Opinion

The New York Times’ misimpression about billionaires and politics

Mar 10, 2026

In missing some avenues of giving, getting it wrong.

If you read The New York Times, you might be under the impression that a small cabal of Republican billionaires is in control of American politics. Well, that impression is very, very wrong.

Yesterday, the Times ran a long piece on how the very wealthy influence American elections. The authors, Steven Rich and Mike Baker, focus on 300 wealthy families and conclude that the vast majority of this money is going to Republicans. While noting that there are billionaires giving money to Democrats, they argue that the wealthy gave “more than $2 billion to Republicans and aligned committees, five times as much as this group gave to their counterparts among the Democrats.”

I am sure that this finding provoked outrage among many Times readers. Not only are the rich dominating our political life, but they are giving money to the wrong people and the wrong party.

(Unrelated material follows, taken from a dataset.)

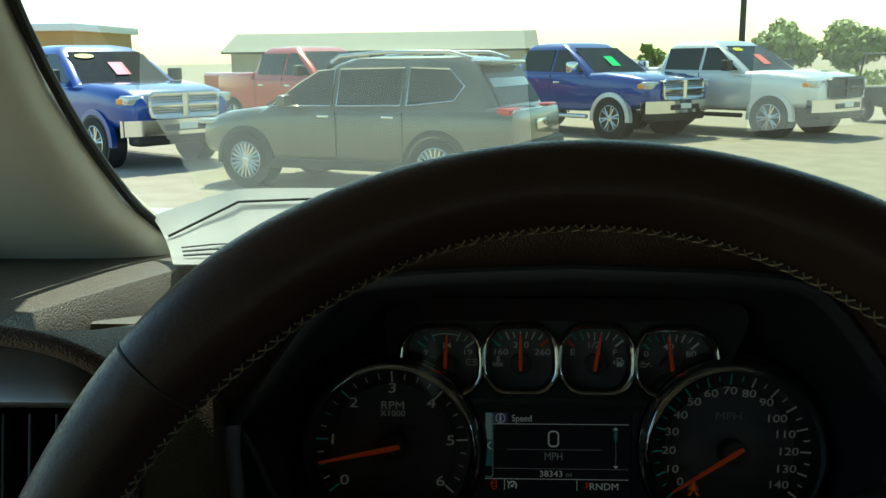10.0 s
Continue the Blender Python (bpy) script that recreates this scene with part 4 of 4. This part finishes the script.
# Unseen; its door opening is cut short to block light like a body.
solo("wall_left", cab_side(-.51, -.45, True), CAB_BEIGE, "dark brown driver side with its front door open", "cab wall", "structure", m=EYE4)
solo("wall_right", cab_side(1.19, 1.25), CAB_TRIM, "dark brown passenger side doors below open windows", "cab wall", "structure", m=EYE4)
bm = box((-.51, -2.41, .70), (1.25, -2.35, 1.24))
for x0, x1, z0, z1 in ((-.51, 1.25, 1.68, 1.86), (-.51, -.36, 1.24, 1.68), (1.10, 1.25, 1.24, 1.68)):
    box((x0, -2.41, z0), (x1, -2.35, z1), 0, bm)
solo("wall_rear", bm, CAB_TRIM, "dark brown rear cab wall round the back window", "cab wall", "structure", m=EYE4)
solo("wall_front", box((-.51, .50, .70), (1.25, .56, 1.36)), CAB_TRIM, "dark firewall below the windshield", "cab wall", "structure", m=EYE4)


def beam(axis, wide, deep, n=20, lean=0.0):
    """A soft-edged beam along points (x, y, z), with width in x and depth square to it."""
    rings = []
    for i, p in enumerate(axis):
        a, b = Vector(axis[max(i - 1, 0)]), Vector(axis[min(i + 1, len(axis) - 1)])
        t = (b - a).normalized()
        u = Vector((1, 0, 0))
        v = t.cross(u).normalized()
        w = wide[i] / 2
        d = deep / 2
        ring = []
        for k in range(n):
            c, s = math.cos(k * math.tau / n), math.sin(k * math.tau / n)
            ring.append(tuple(Vector(p) + u * w * math.copysign(abs(c) ** .6, c) + v * d * math.copysign(abs(s) ** .6, s)))
        rings.append(ring)
    return loft(rings, True, True)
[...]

Before anyone gets too excited over this provocative article, I would like to point out that it is misleading in two respects. First, it ignores “dark money” that goes through various intermediary organizations. Second, it ignores the role that groups categorized under Internal Revenue Code §§ 501(c)(3) and 501(c)(4) play in influencing elections. When you broaden the lens to include these two elements, a very different partisan picture emerges.

Rich and Baker focus on Federal Election Committee data concerning contributions to candidates, PACs, and parties. In doing so, they take a very narrow view of how the wealthy shape elections and political outcomes.

One of the fastest-growing and most-important alternatives to direct contributions are so-called “dark-money” vehicles. These entities pool money from many donors and then deploy resources to other organizations that sponsor partisan advertising campaigns and other undertakings focused on electing specific candidates. These pools are not required to disclose their donors, and most provide murky hints, at best, as to the true sources of their largesse.

If our authors had walked down the hall of the Times, they could have learned about “dark money” from Ken Vogel and Theodore Schleifer, who are experts in how the money-and-politics game has changed in recent years. Both have done groundbreaking work on how Arabella, Tides, and other “dark-money” platforms have shaped American elections.

In the 2020 election, Vogel documented how more than $1.5 billion in “dark money” went to groups aligned with Democrats, compared to $900 million that went to Republican-aligned ones. One suspects that the numbers were even higher and more tilted towards Democrats in 2024.

In a recent article by Schleifer, he finds that $613 million was contributed by dark-money organizations to entities helping Kamala Harris in 2024. By contrast, only $275 million from such sources went to help Trump. My guess is that the numbers on Senate and other campaigns would follow a similar pattern.

A second flaw in the Rich and Baker article is that it ignores how a whole host of nonprofits are used to do voter registration, education, and mobilization. In theory, these groups are “nonpartisan” and are prohibited from siding with one party or candidate. In fact, many twist the laws in such a way that these benign charities become part and parcel of real campaigns.

Stacey Abram’s voter-registration group, The New Georgia Project, is one striking example of how these rules have been twisted for partisan purposes. Here is an organization founded and led by a partisan politician that raised millions of dollars between 2014 and 2022. Both of the state’s Democratic Senators credited the work of this and other voter-mobilization groups for their successful campaigns. In the end, the Georgia State Ethics Commission found that New Georgia and an affiliated group violated state law, resulting in a record fine.

Nationally, this story has been repeated over and over again. And, yes, there are conservative and Republican-aligned nonprofits that engage in these activities. But the bulk of the money flowing into these organizations is focused on mobilizing progressive voters on behalf of Democratic candidates.

When you add the money going to nonprofits and dark-money groups with the relatively modest amounts cited in the Times piece, the balance of power shifts very much to the left. George Soros, Michael Bloomberg, and a cavalcade of progressive billionaires have dramatically influenced the course of American politics.

The Times may worry about the imbalance in legal political contributions. However, it should really be focused on the other avenues that the mega-wealthy use to steer elections. As its own reporters have documented, that is where the real action is in political giving.